Umweltethiker Rosenberger: "Wann, wenn nicht jetzt" ökologisieren?
Dass in Zeiten des Ukrainekrieges und der damit verbundenen wirtschaftlichen Anspannung Forderungen auftauchen, das Ökologiethema hintanzustellen, ist für den Theologen und Umweltethiker Prof. Michael Rosenberger psychologisch verständlich. "Und die Argumente dafür, dass die Krise die Umkehr erschwert, sind auf den ersten Blick sehr schlüssig", gab der an der Katholischen Privatuniversität Linz (KU) Moraltheologie lehrende Umweltsprecher der Diözese Linz zu. Dennoch: "Wann, wenn nicht jetzt, ist der Moment, um unsere Landwirtschaft zu ökologisieren! Und wann, wenn nicht jetzt, ist der Zeitpunkt, unser eigenes Ernährungsverhalten zu verändern!", schrieb Rosenberger im aktuellen KU-Semestermagazin "Triolog".
Seine Überlegungen betitelte der Theologe mit der Frage "Rückkehr zum Alten oder Aufbruch zum Neuen?" - und seine Antwort ist eindeutig: Jede Krise sei eine Chance zur grundlegenden Neuorientierung. Die ökologische Wende sei machbar. "Ob sie 'business as usual' verstärkt oder Reformen initiiert, ist in demokratischen Gesellschaften eine Sache aller." Konkret bedeute das: "Weniger Fleisch, dafür zu einem faireren Preis. Mehr regionale Produkte, die nach höheren Umweltstandards produziert werden. Und weniger Wegwerfmentalität, wenn das Brot trocken oder der Apfel runzlig geworden ist."
Natürlich brauche es dazu flankierende politische Maßnahmen, betonte Rosenberger. Er plädierte für finanzielle Hilfen für die ärmsten Menschen hierzulande und im globalen Süden, für Unterstützung jener landwirtschaftlichen Betriebe, die Umstellungen besonders hart treffen, für eine konsequente Förderung des öffentlichen Verkehrs und anderes mehr.

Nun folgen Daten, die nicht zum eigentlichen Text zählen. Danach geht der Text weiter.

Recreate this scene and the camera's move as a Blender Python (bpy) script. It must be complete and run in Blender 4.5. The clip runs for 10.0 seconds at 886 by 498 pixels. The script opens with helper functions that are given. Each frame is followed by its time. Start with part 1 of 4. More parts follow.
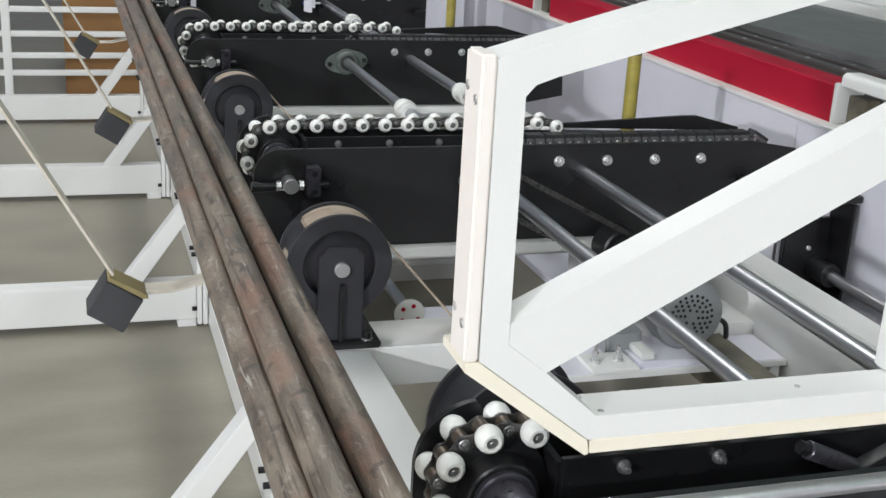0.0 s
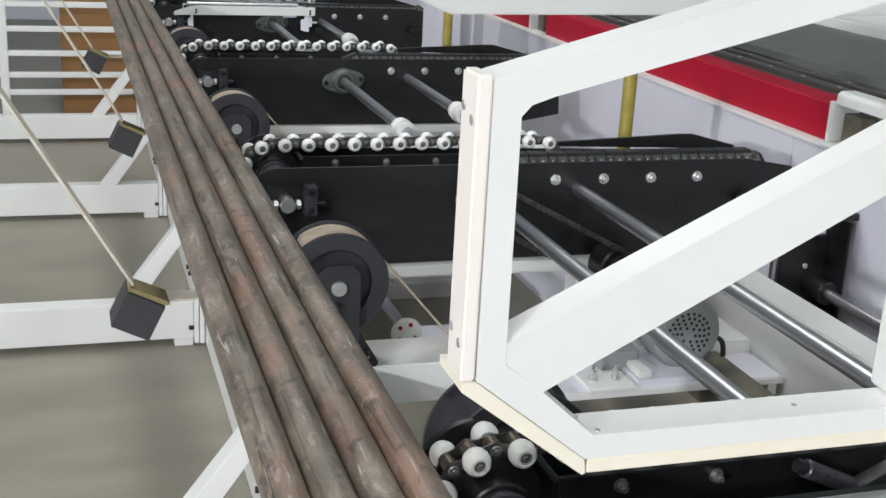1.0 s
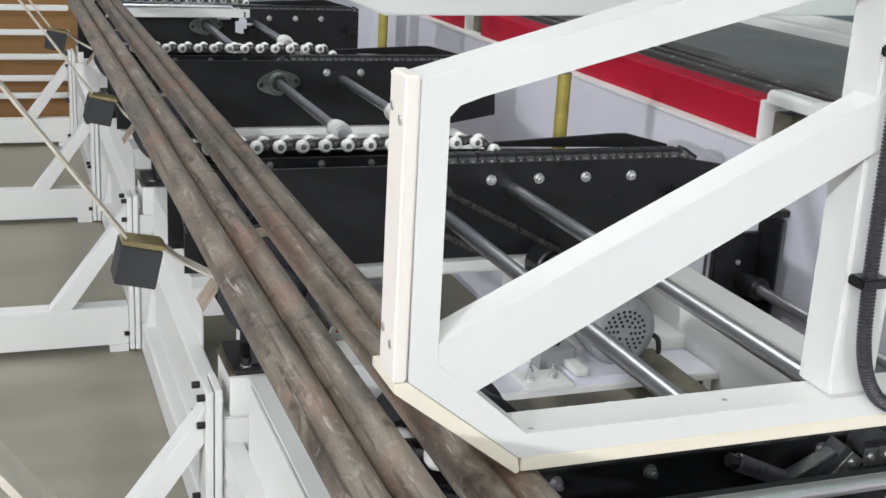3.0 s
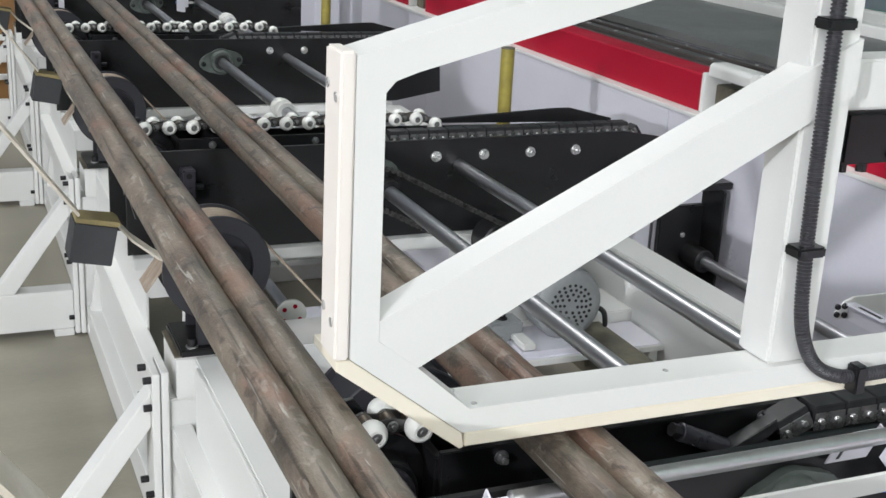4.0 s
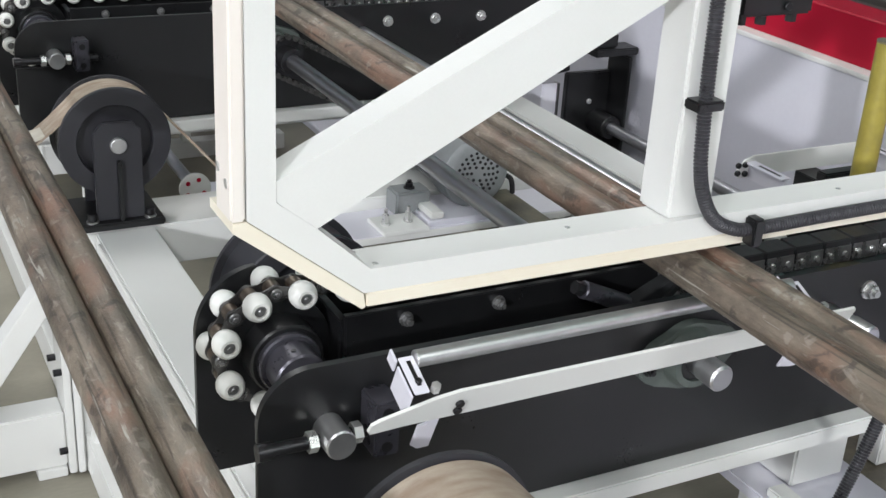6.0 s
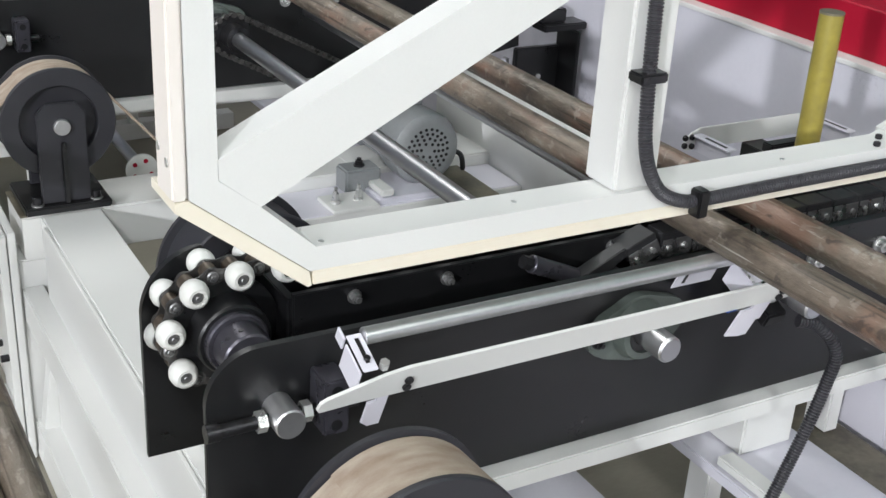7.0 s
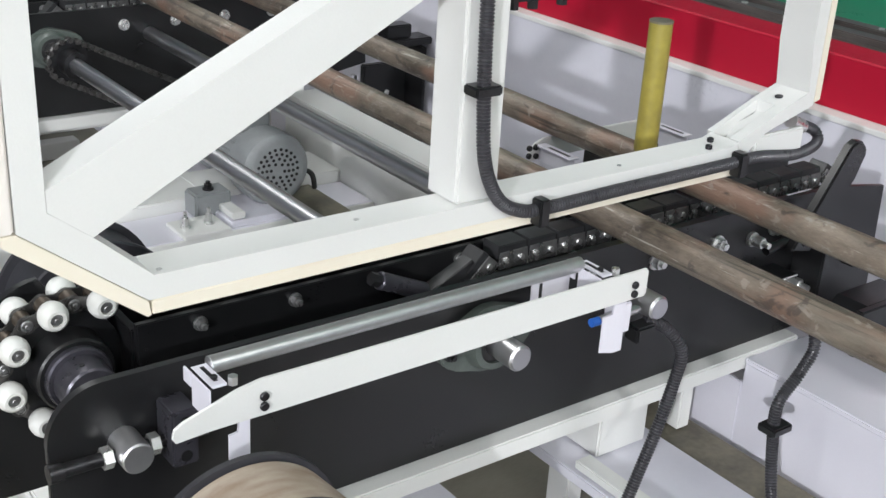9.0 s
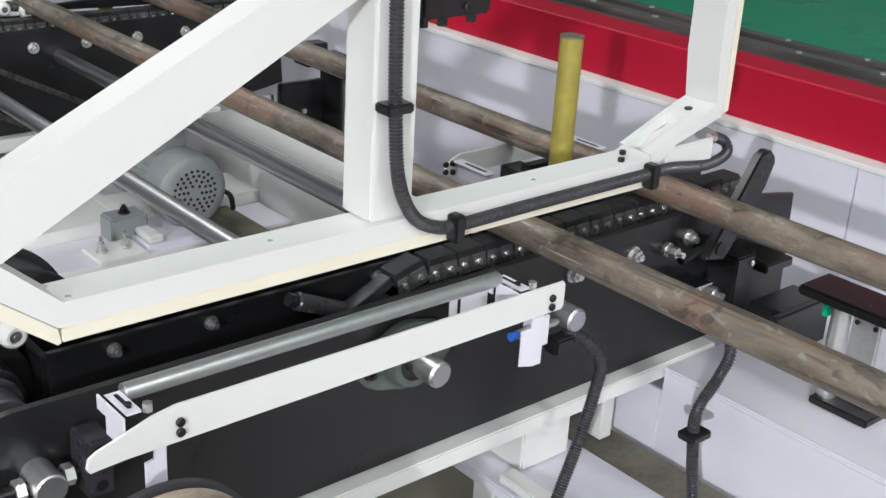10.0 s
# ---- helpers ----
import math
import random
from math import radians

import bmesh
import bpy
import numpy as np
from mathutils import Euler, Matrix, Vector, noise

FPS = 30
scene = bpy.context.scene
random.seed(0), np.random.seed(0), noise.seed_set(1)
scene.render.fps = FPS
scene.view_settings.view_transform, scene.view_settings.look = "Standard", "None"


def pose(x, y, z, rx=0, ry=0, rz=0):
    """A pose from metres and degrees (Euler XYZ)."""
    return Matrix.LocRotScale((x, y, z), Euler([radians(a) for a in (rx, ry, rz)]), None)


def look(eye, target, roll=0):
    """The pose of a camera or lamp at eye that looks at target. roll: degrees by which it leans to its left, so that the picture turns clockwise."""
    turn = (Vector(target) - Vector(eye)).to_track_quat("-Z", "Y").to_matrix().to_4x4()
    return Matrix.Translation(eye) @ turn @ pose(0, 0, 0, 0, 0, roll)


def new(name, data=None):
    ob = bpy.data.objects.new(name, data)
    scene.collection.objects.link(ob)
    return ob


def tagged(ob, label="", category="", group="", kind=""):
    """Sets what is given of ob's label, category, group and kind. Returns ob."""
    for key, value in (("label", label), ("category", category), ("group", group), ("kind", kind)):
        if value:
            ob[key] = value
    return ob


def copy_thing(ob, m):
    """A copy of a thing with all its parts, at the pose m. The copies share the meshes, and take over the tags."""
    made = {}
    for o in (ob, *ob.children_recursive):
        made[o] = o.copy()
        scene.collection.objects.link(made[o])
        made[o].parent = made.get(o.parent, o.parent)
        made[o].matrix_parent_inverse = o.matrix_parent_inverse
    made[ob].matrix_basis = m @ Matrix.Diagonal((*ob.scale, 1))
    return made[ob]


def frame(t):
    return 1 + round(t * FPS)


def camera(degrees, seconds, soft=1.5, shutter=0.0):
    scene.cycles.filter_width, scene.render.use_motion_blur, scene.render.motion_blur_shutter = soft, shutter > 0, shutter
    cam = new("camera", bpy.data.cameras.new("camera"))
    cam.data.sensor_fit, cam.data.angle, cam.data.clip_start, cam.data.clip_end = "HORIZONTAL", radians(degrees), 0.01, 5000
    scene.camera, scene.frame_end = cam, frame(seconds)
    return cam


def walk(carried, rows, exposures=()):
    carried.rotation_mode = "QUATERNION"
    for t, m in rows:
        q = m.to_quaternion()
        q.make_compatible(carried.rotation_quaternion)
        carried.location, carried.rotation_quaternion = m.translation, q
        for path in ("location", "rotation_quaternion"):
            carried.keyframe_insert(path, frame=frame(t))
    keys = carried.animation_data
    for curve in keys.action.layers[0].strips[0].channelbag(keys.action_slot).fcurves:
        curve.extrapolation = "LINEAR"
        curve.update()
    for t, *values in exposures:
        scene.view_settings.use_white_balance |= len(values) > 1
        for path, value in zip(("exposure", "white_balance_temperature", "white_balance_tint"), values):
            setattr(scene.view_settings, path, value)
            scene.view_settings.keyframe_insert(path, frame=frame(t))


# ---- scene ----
cam = camera(40.48, 10.0)
PATH = [
    (0.0, 0.000, 0.000, 2.000, 71.67, -3.04, -16.78),
    (0.5, 0.000, 0.001, 2.001, 72.22, -3.00, -16.84),
    (1.0, -0.000, -0.002, 2.003, 72.53, -2.96, -16.95),
    (1.5, 0.002, -0.002, 2.003, 72.52, -3.04, -17.26),
    (2.0, 0.003, -0.002, 2.003, 72.55, -3.12, -17.81),
    (3.5, 0.019, -0.006, 2.002, 72.64, -2.94, -21.15),
    (4.0, 0.025, -0.007, 2.001, 71.80, -2.85, -22.43),
    (4.5, 0.030, -0.005, 1.995, 70.99, -2.91, -23.66),
    (5.0, 0.039, -0.003, 1.988, 69.61, -2.90, -24.76),
    (5.5, 0.039, -0.004, 1.980, 67.70, -3.17, -25.87),
    (6.0, 0.046, -0.004, 1.973, 66.18, -3.19, -26.75),
    (7.5, 0.063, -0.008, 1.968, 65.26, -3.18, -30.75),
    (8.0, 0.069, -0.011, 1.967, 65.51, -3.17, -32.72),
    (8.5, 0.078, -0.015, 1.970, 65.94, -3.17, -34.41),
    (9.0, 0.085, -0.017, 1.971, 66.40, -3.16, -36.15),
    (9.5, 0.089, -0.023, 1.973, 66.78, -3.18, -38.26),
    (10.0, 0.098, -0.025, 1.973, 67.39, -3.12, -39.98),
]
walk(cam, [(t, pose(x, y, z, rx, ry, rz)) for t, x, y, z, rx, ry, rz in PATH])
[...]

Kehrtwende trotz Mangel zu schaffen
Mit dem Krieg in der Ukraine gingen noch kaum zu erahnende Auswirkungen einher. Rosenberger erwähnte erneute massive Fluchtbewegungen, steigende Rohstoffpreise und ausbleibendes Wirtschaftswachstums. Die aktuell reduzierten Exporte aus der "Kornkammer Europas" führten zu Not in Nahost und Afrika, bei Pflanzenölen sei auch die EU als große Importeurin vom Mangel unmittelbar betroffen. Ähnlich verhalte es sich bei Stickstoffdünger, der zu einem großen Teil aus Russland und der Ukraine bezogen wird, wie der Experte erläuterte. Das große EU-Ziel eines Green Deal mit seinen ambitionierten Klimazielen werde vor diesem Hintergrund zunehmend wieder in Frage gestellt.
Dabei dürften jedoch folgende Tatsachen nicht übersehen werden, so Rosenberger: 70 Prozent des europäischen Getreides werde an Tiere verfüttert, zehn Kalorien Futtergetreide würden jedoch lediglich eine Kalorie Rindfleisch ergeben. Zwölf Liter Pflanzenöl pro Person und Jahr würden in der Europäischen Union Kraftstoffen beigemischt und landeten statt auf dem Teller im Tank von Fahrzeugen. Der mit Erdgas energieaufwändig produzierte Stickstoffdünger sei eine der großen Bedrohungen der Biodiversität und eine Belastung der Gewässer, wies der Theologe hin. Außerdem würden weltweit - und Österreich sei da keine Ausnahme - 50 Prozent aller Lebensmittel im Müll landen. "Wir hätten mehr als genug Lebensmittel, um alle Menschen auf dem Planeten gut zu ernähren!"
Vor diesem Hintergrund wolle er genau entgegen den hörbaren Rufen nach einem Klimaschutzaufschub argumentieren, schrieb Rosenberger. Es gelte, die "Krise als Weckruf und Chance" zu nutzen.